Opozycyjna "Nowaja Gazieta" cytuje opinię Rostisława Turowskiego, który zwrócił uwagę, że skandale korupcyjne pojawiały się w administracji obwodu kirowskiego, ale dotychczas nie było zarzutów wobec samego gubernatora. Przy czym, zdaniem Turowskiego, znaczna część miejscowych elit nie zaakceptowała Biełycha jako szefa regionu.

"Biełych-łapówkarz to dobijanie reputacji liberałów" - powiedział dziennikowi "Kommiersant" politolog Konstantin Kałaczow.

Biełych wywodził się z szeregów antykremlowskiej opozycji. Zanim został gubernatorem, był liderem liberalnego Sojuszu Sił Prawicy (SPS) i krytykiem Kremla. Stanął na czele SPS w maju 2005 roku. W 2008 roku ustąpił po klęsce partii w wyborach do Dumy Państwowej w grudniu 2007 roku. W 2008 roku był współtwórcą innej formacji demokratycznej - ruchu Solidarność. Urząd kirowskiego gubernatora zaproponował Biełychowi pod koniec 2008 roku ówczesny prezydent Dmitrij Miedwiediew, uważany za przywódcę bardziej otwartego na kontakty z opozycją niż obecny prezydent Władimir Putin. W 2013 roku w wyborach na szefa regionu Biełych otrzymał prawie 70 proc. głosów.
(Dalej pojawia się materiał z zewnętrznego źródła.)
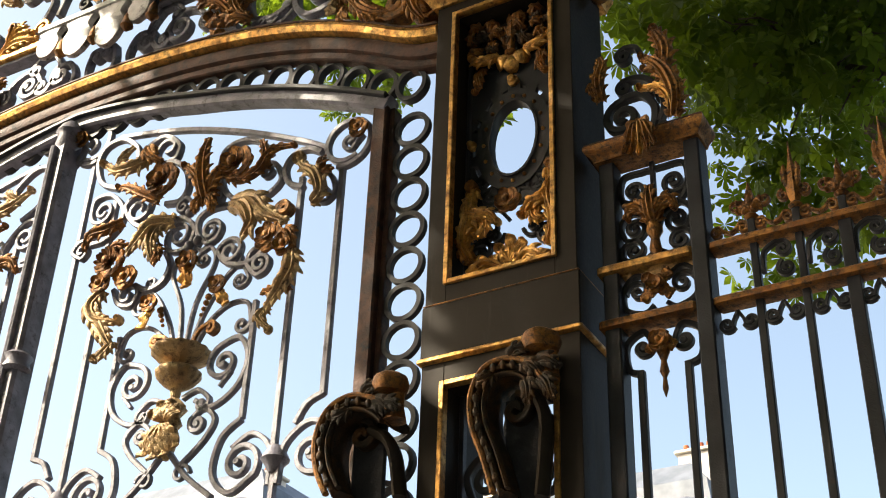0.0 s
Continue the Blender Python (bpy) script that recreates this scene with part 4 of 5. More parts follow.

Politolog Michaił Winogradow zwraca uwagę na szczególny wydźwięk zatrzymania Biełycha, w porównaniu do spraw dwóch innych aresztowanych w 2015 roku szefów regionów: przywódcy Republiki Komi Wiaczesława Gajzera i gubernatora obwodu sachalińskiego Aleksandra Choroszawina. - To poważniejsza akcja niż areszty Choroszawina i Gajzera, nie ze względu na znaczenie regionu, a na to, że Biełych jest znany. Był jednym z niewielu gubernatorów mianowanych, a potem wybranych nie z ramienia (rządzącej) Jednej Rosji - powiedział politolog dziennikowi "Kommiersant".